US 12,321,343 B1
Natural language to SQL on custom enterprise data warehouse powered by generative artificial intelligence
Sanjit Vijay Mehta, Bengaluru (IN); Ashish Singh, Bengaluru (IN); Mayank Jain, Bengaluru (IN); Meet Singh, Bengaluru (IN); Satya Verma, Bengaluru (IN); Abhijit Anant Naik, Mumbai (IN); Mehak Mehta, Jersey City, NY (US); Vijay Kumar Butte, Princeton Junction, NJ (US); Sourabh Kumar Janghel, Bengaluru (IN); and Aditya Ramesh, Bengaluru (IN)
Assigned to Morgan Stanley Services Group Inc., New York, NY (US)
Filed by Morgan Stanley Services Group Inc., New York, NY (US)
Filed on Feb. 6, 2025, as Appl. No. 19/046,934.
Int. Cl.
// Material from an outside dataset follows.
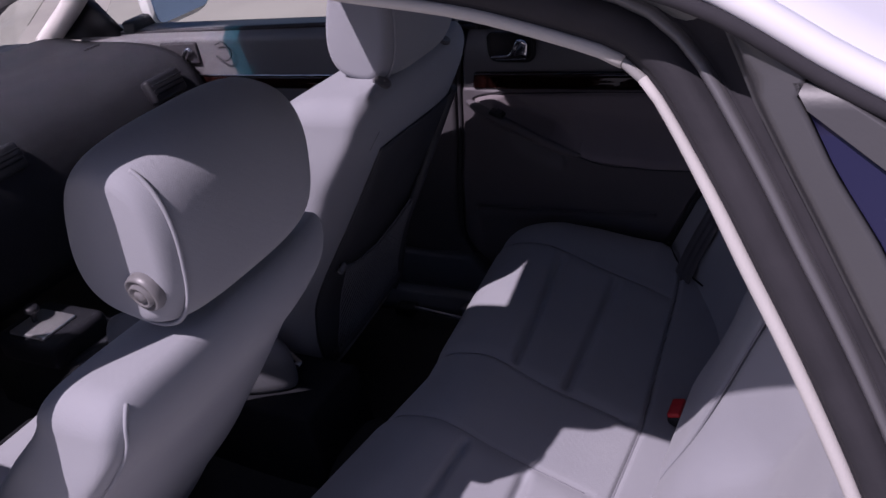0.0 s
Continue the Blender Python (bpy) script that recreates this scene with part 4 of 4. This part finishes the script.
# ---- front of the cabin ----
def front_door():
    door = thing("front_door", "closed front passenger door with grey trim", "car door")
    zs, u = np.linspace(0.25, 0.892, 90), np.linspace(0, 1, 120)
    X = -1.32 + u[None] * (interp(zs, FRONT_SEAM) - 0.26 + 1.32)[:, None]
    Z = np.repeat(zs[:, None], 120, 1)
    D = 0.045 * dent(Z - 0.60, 0.04) * step(X, -0.95, -0.8) * (1 - step(X, -0.5, -0.4)) - 0.03 * step(Z, 0.862, 0.892) ** 2
    mesh_ob("door_panel", sheet(np.stack([X, 0.70 - D, Z], -1), (0, 0.07, 0)), [PLASTIC_UP], door)
    mesh_ob("wood_strip", moved(rounded_box(0.72, 0.016, 0.036, 0.007), pose(-0.70, 0.697, 0.757)), WOOD, door, "dark lacquered wood strip")
    mesh_ob("strip_edge", tube([(-1.05, 0.690, 0.7765), (-0.7, 0.690, 0.7765), (-0.34, 0.690, 0.7765)], 0.0022, 20, 6), CHROME, door)
    h = mesh_ob("handle_bezel", moved(rounded_box(0.13, 0.014, 0.058, 0.005), pose(-0.935, 0.698, 0.836)), RUBBER, door, "black handle recess")
    mesh_ob("lever", tube([(-0.965, 0.684, 0.818), (-0.925, 0.682, 0.820), (-0.905, 0.680, 0.840), (-0.888, 0.680, 0.852), (-0.880, 0.682, 0.842)], 0.005, 30, 8, up=(0, 1, 0)), CHROME, h, "chrome door lever")
    # thin dark curl beside the handle
    mesh_ob("dark_curl", tube([(-0.800, 0.692, 0.859), (-0.767, 0.688, 0.866), (-0.748, 0.688, 0.835), (-0.776, 0.688, 0.816), (-0.807, 0.692, 0.828)], 0.0017, 40, 6, up=(0, 1, 0)), RUBBER, door, "thin dark curl on the door")
    mesh_ob("window_seal", tube([(-1.25, 0.728, 0.884), (-0.8, 0.728, 0.889), (-0.30, 0.728, 0.893)], 0.006, 40, 8), RUBBER, door)
    g = np.array([[(-1.30, 0.735, 0.86), (-0.32, 0.735, 0.86)], [(-0.72, 0.615, 1.30), (-0.14, 0.615, 1.30)]])
    nv = np.linspace(0, 1, 6)[:, None, None]
    pane = mesh_ob("window_glass", sheet(g[0] * (1 - nv) + g[1] * nv, (0, 0.004, 0.001)), GLASS, door, "clear tinted side window", False)
    pane.visible_shadow = False
    tri = [(-1.42, 0.875), (-1.16, 0.875), (-1.23, 0.99)]
    rows = np.array([[(x, 0.725 - 0.25 * max(0.0, z - 0.90) + d, z) for x, z in tri] for d in (-0.008, 0.02)])
    mesh_ob("mirror_corner", loft(rows), DARK, door)
    return door


front_door()


def dashboard():
    dash = thing("dashboard", "dark grey dashboard with air vents", "dashboard")
    prof = [(-0.92, 0.52), (-0.90, 0.66), (-0.93, 0.78), (-0.99, 0.845), (-1.10, 0.872), (-1.30, 0.880), (-1.55, 0.872), (-1.60, 0.60), (-1.30, 0.40), (-1.05, 0.42)]
    ring_ = smooth_path(prof + [prof[0]], 60)[:-1]
    ys = np.linspace(-0.62, 0.675, 60)
    R = np.array([[(x + 0.06 * (abs(y - 0.02) / 0.65) ** 3, y, z + 0.014 * math.exp(-(((y + 0.36) / 0.2) ** 2)) * (z > 0.8)) for x, z in ring_] for y in ys])
    mesh_ob("dash_body", loft(R), [DASH], dash)
    for y, w in ((0.56, 0.12), (0.09, 0.10), (-0.05, 0.10)):
        vent = mesh_ob("air_vent", moved(rounded_box(0.03, w, 0.065, 0.010), pose(-0.935 + 0.05 * (abs(y) > 0.4), y, 0.795, 0, -20, 0)), DARK, dash, "black air vent")
        for k in range(4):
            mesh_ob("vent_slat", moved(rounded_box(0.006, w * 0.86, 0.004, 0.001), pose(-0.917 + 0.05 * (abs(y) > 0.4), y, 0.776 + 0.013 * k, 0, -20, 0)), DASH, vent)
    for k in range(5):
        mesh_ob("demister_slot", moved(rounded_box(0.012, 0.004, 0.010, 0.001), pose(-1.18, 0.600 + 0.011 * k, 0.879)), DARK, dash)
    mesh_ob("windscreen_ledge", moved(rounded_box(0.12, 1.34, 0.03, 0.01), pose(-1.60, 0.03, 0.86)), DARK, dash)
    return dash


dashboard()


def windscreen():
    g = np.array([[(-1.62, -0.64, 0.86), (-1.62, 0.70, 0.86)], [(-0.80, -0.53, 1.282), (-0.80, 0.55, 1.282)]])
    nv = np.linspace(0, 1, 8)[:, None, None]
    pane = mesh_ob("windscreen", sheet(g[0] * (1 - nv) + g[1] * nv, (-0.003, 0, 0.004)), GLASS, None, "", False)
    pane.visible_shadow = False
    tagged(pane, "clear laminated windscreen above the dashboard", "windscreen", kind="structure")
    m = bpy.data.materials.new("teal_tint_film")
    m.use_nodes = True
    clear = m.node_tree.nodes.new("ShaderNodeBsdfTransparent")
    clear.inputs[0].default_value = (0.05, 0.55, 0.62, 1)
    m.node_tree.links.new(clear.outputs[0], m.node_tree.nodes["Material Output"].inputs[0])
    k = np.array([0.93, 0.965, 1.0])[:, None, None]
    mesh_ob("tint_band", sheet(g[0] * (1 - k) + g[1] * k + np.array([0.006, 0, -0.004]), (-0.001, 0, 0.001)), m, pane, "teal tint band along the windscreen's top", False)
windscreen()


def bonnet():
    X, Y = np.meshgrid(np.linspace(-2.6, -1.58, 20), np.linspace(-0.74, 0.80, 20))
    Z = 0.86 - 0.12 * ((-1.58 - X) / 1.02) ** 1.6 - 0.10 * ((Y - 0.03) / 0.77) ** 4
    ob = mesh_ob("bonnet", sheet(np.stack([X, Y, Z], -1), (0, 0, -0.25)), SILVER)
    tagged(ob, "silver bonnet beyond the windscreen", "car body", kind="structure")
bonnet()


def wing_mirror():
    m = thing("wing_mirror", "silver wing mirror on the passenger door", "mirror")
    rows = []
    for t in np.linspace(0, 1, 14):
        k = math.sqrt(max(0.03, 1 - t**2.2))
        a = np.linspace(0, 2 * math.pi, 36, endpoint=False)
        c, s = np.cos(a), np.sin(a)
        rows.append(np.stack([np.full(36, -1.10 - 0.10 * t), 0.915 + 0.122 * k * np.sign(c) * np.abs(c) ** 0.55, 0.938 + 0.066 * k * np.sign(s) * np.abs(s) ** 0.55], 1))
    mesh_ob("housing", loft(np.array(rows)), WHITE_PAINT, m, "pale silver mirror housing")
    a = np.linspace(0, 2 * math.pi, 36, endpoint=False)
    glass = fillet_loop([(0.806, 0.884), (1.024, 0.884), (1.024, 0.992), (0.806, 0.992)], 0.03, 5)
    mesh_ob("mirror_glass", prism(glass, -1.101, -1.094, "x"), MIRROR, m, "mirror glass coloured with a blue reflection", False)
    mesh_ob("arm", moved(rounded_box(0.05, 0.12, 0.04, 0.012), pose(-1.13, 0.78, 0.90)), DARK, m)
    return m


wing_mirror()


def console():
    c = thing("centre_console", "grey centre console with shift plate", "console")
    prof = fillet_loop([(-0.085, 0.20), (0.115, 0.20), (0.105, 0.40), (-0.075, 0.40)], 0.02, 4)
    mesh_ob("tunnel_cover", prism(prof, -1.05, -0.10, "x", 0.008), DASH, c)
    mesh_ob("shift_plate", moved(rounded_box(0.115, 0.095, 0.010, 0.004), pose(-0.85, -0.030, 0.458)), RIM, c, "bright metal shift gate plate")
    mesh_ob("shift_base", moved(rounded_box(0.20, 0.16, 0.07, 0.02), pose(-0.85, -0.015, 0.42)), DASH, c)
    mesh_ob("shift_lever", tube([(-0.875, -0.03, 0.46), (-0.87, -0.03, 0.48), (-0.865, -0.03, 0.505)], [0.006] * 8 + [0.010, 0.015, 0.017, 0.017, 0.016, 0.013], 14, 12), DARK, c)
    a = np.linspace(0, 2 * math.pi, 56, endpoint=False)
    cs, sn = np.cos(a), np.sin(a)
    rr = (np.abs(cs) ** 1.6 + np.abs(sn) ** 1.6) ** (-1 / 1.6)
    rows = [np.stack([-0.47 + (np.where(cs > 0, 0.302, 0.19) - d) * rr * cs, 0.0 + (0.097 - d) * rr * sn, np.full(56, z + 0.026)], 1) for d, z in ((0.012, 0.375), (0.003, 0.385), (0.0, 0.40), (0.0, 0.435), (0.003, 0.450), (0.010, 0.461), (0.022, 0.468), (0.045, 0.4715), (0.09, 0.473))]
    mesh_ob("armrest", loft(np.array(rows)), SIDE_VINYL, c, "smooth grey armrest")
    mesh_ob("base", moved(rounded_box(0.10, 0.09, 0.07, 0.02), pose(-0.23, -0.005, 0.345)), DASH, c)
    for x, w in ((-0.385, 0.89), (-0.275, 0.64)):
        mesh_ob("seam", tube([(x, -0.099 * w, 0.466), (x, -0.091 * w, 0.486), (x, -0.058 * w, 0.4975), (x, 0.0, 0.4995), (x, 0.058 * w, 0.4975), (x, 0.091 * w, 0.486), (x, 0.099 * w, 0.466)], 0.0022, 40, 6, up=(1, 0, 0)), RUBBER, c)
    stalk = mesh_ob("belt_stalk", tube([(-0.39, 0.108, 0.43), (-0.362, 0.104, 0.42), (-0.259, 0.077, 0.42), (-0.20, 0.051, 0.418)], 0.005, 30, 8, flat=0.6), STALK, c, "tan plastic belt stalk")
    mesh_ob("stalk_tip", moved(rounded_box(0.016, 0.014, 0.010, 0.003), pose(-0.196, 0.040, 0.420)), CHROME, stalk)
    return c


console()


def seat_rail():
    r = thing("seat_rail", "steel seat rail with black foot on the carpet", "seat rail")
    mesh_ob("foot", moved(rounded_box(0.055, 0.04, 0.030, 0.008), pose(-0.275, 0.545, 0.205)), DARK, r, "black rail foot")
    mesh_ob("bar", tube([(-0.27, 0.545, 0.215), (-0.19, 0.548, 0.205), (-0.08, 0.553, 0.190)], 0.0045, 16, 8), STEEL, r)
    mesh_ob("end_cap", moved(rounded_box(0.055, 0.04, 0.035, 0.012), pose(-0.105, 0.572, 0.203)), PLASTIC_UP, r, "grey plastic rail cap")
    return r


seat_rail()


# ---- parked vehicles ----
def wheel(parent, x, y, r, w, side):
    a = np.linspace(0, 2 * math.pi, 36, endpoint=False)
    def spun(profile):
        return loft(np.array([[(x + q * math.cos(v), y + side * d, r + q * math.sin(v)) for v in a] for q, d in profile]))
    tyre = mesh_ob("wheel", spun([(r * 0.60, 0.0), (r * 0.64, w * 0.48), (r * 0.93, w * 0.5), (r, w * 0.36), (r, -w * 0.4), (r * 0.9, -w * 0.5), (r * 0.6, -w * 0.5)]), TYRE, parent, "dusty black tyre")
    rim = mesh_ob("rim", spun([(0.01, w * 0.36), (r * 0.2, w * 0.36), (r * 0.25, w * 0.26), (r * 0.5, w * 0.30), (r * 0.60, w * 0.46), (r * 0.64, w * 0.47), (r * 0.62, -w * 0.3), (0.01, -w * 0.3)]), RIM, tyre, "dull alloy rim")
    return rim


def vehicle(name, label, category, paint, width, lower, cabin, wheels, r, m, group=""):
    """lower, cabin: side outlines (along, up); wheels: their places along."""
    v = thing(name, label, category, group=group)
    mesh_ob("body", prism(lower, -width / 2, width / 2, "y", 0.05, 3), paint, v)
    zlo, zhi = min(z for _, z in cabin), max(z for _, z in cabin)
    rows = []
    for y in np.linspace(-1, 1, 9):
        rows.append([(x, y * (width / 2 - 0.06 - 0.14 * (z - zlo) / (zhi - zlo)), z) for x, z in cabin])
    mesh_ob("cabin", loft(np.array(rows)), paint, v)
    cx = np.mean([x for x, _ in cabin])
    for side in (-1, 1):
        win = [(cx + (x - cx) * 0.86, zlo + 0.06 + (z - zlo) * 0.78) for x, z in cabin]
        rows = np.array([[(x, side * (width / 2 - 0.06 - 0.14 * (z - zlo) / (zhi - zlo) + d), z) for x, z in win] for d in (-0.02, 0.006)])
        mesh_ob("side_window", loft(rows), DARK_GLASS, v, "dark side window")
        for x in wheels:
            mesh_ob("wheel_arch", prism([(x + 1.24 * r * math.cos(q), r + 1.24 * r * math.sin(q)) for q in np.linspace(-0.35, math.pi + 0.35, 26)], side * (width / 2 - 0.30), side * (width / 2 + 0.003), "y"), DARK, v)
            wheel(v, x, side * (width / 2 - 0.06), r, 0.22, side)
    v.matrix_world = SLOPE @ m
    return v


def pickup_shape():
    low = [(-2.7, 0.45), (2.65, 0.45), (2.70, 0.80), (2.62, 1.12), (-0.9, 1.12), (-1.2, 1.14), (-2.55, 1.06), (-2.72, 0.85)]
    cab = [(-1.35, 1.10), (0.75, 1.10), (0.62, 1.74), (0.40, 1.80), (-0.45, 1.80), (-0.75, 1.72)]
    return low, cab


low, cab = pickup_shape()
truck = vehicle("pickup_truck", "red pickup truck with dusty wheels parked outside", "truck", RED_PAINT, 1.9, low, cab, (-1.75, 1.55), 0.37, pose(-5.45, 12.9, 0))
mesh_ob("rear_bumper", moved(rounded_box(0.16, 1.8, 0.20, 0.04), pose(2.78, 0, 0.58)), CHROME, truck, "chrome rear bumper")
mesh_ob("tail_light", moved(rounded_box(0.06, 0.14, 0.30, 0.02), pose(2.66, -0.88, 0.92)), RED_BUTTON, truck, "red tail light")
truck2 = vehicle("pickup_truck", "white pickup truck parked in the far row", "truck", WHITE_PAINT, 1.9, low, cab, (-1.75, 1.55), 0.37, pose(-4.7, 18.5, 0))
mesh_ob("rear_bumper", moved(rounded_box(0.16, 1.8, 0.20, 0.04), pose(2.78, 0, 0.58)), CHROME, truck2, "chrome rear bumper")
sl = [(-2.2, 0.25), (2.2, 0.25), (2.28, 0.55), (2.2, 0.92), (1.2, 0.98), (-0.95, 0.96), (-2.0, 0.80), (-2.25, 0.60)]
sc = [(-1.05, 0.94), (1.75, 0.95), (1.25, 1.36), (0.6, 1.44), (-0.2, 1.42)]
car = vehicle("sedan", "white sedan parked in the far row", "car", WHITE_PAINT, 1.75, sl, sc, (-1.35, 1.35), 0.32, pose(0.08, 13.0, 0, 0, 0, 24) @ Matrix.Scale(0.86, 4))
mesh_ob("head_light", moved(rounded_box(0.30, 0.2, 0.12, 0.03), pose(-2.12, -0.78, 0.66)), MIRROR, car, "clear headlight")
mesh_ob("tail_light", moved(rounded_box(0.10, 0.2, 0.14, 0.03), pose(2.2, -0.75, 0.78)), RED_BUTTON, car, "red tail light")


# wheels under the car's own body
for x in (-1.72, 1.02):
    for y, side in ((-0.70, -1), (0.76, 1)):
        wheel(bpy.data.objects["car_side"], x, y, 0.31, 0.20, side)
G06F 16/242 (2019.01); G06F 16/2453 (2019.01)
CPC G06F 16/243 (2019.01) [G06F 16/24539 (2019.01)] 14 Claims
OG exemplary drawing
 
1. A computer-implemented system comprising:
a computer server comprising one or more processors;
a memory component storing data tables; and
non-transitory memory comprising instructions that, when executed by the one or more processors, cause the one or more processors to:
receive, from a user via a user interface, a user query in natural language format to retrieve the data tables;
in response to the receiving the user query:
extract, via an attribute extractor, attributes from the user query;
map, based on indexing and vectorization via a domain mapper, the attributes to a relevant domain and a relevant sub-domain included in a standardized metadata store, wherein the standardized metadata store is generated by a standard data model using contextual data domain mapping and common data domain mapping, wherein the standard data model is based on physical data model and data statistics from a plurality of firmwide metadata systems;
execute, via a retriever, a set of similarity searches limited to the relevant domain and the relevant sub-domain of the standardized metadata store to generate results comprising one or more tables and columns, wherein the set of similarity searches are performed by a semantic retriever, a hybrid retriever and a graph retriever executing in combination, wherein the executing the set of similarity searches includes running the similarity searches on indexes identified by the domain mapper to find the tables and columns matching the attributes in the user query, wherein the retriever further retrieves, from few shot queries, datasets including the tables and columns;
apply, via a re-ranker, a re-ranking model to the results of the set of similarity searches to generate a re-ranked result including re-ranked tables and columns;
generate, via a generator, a query statement using the re-ranked result embedded with an enhanced prompt by applying a set of prompt configurations, wherein the set of prompt configurations comprise two or more of: domain specific guidelines, query optimization guidelines, and output formatting; and
transmit, on the same prompt via a communication network, the query statement with corresponding explanation including constraints to the user interface.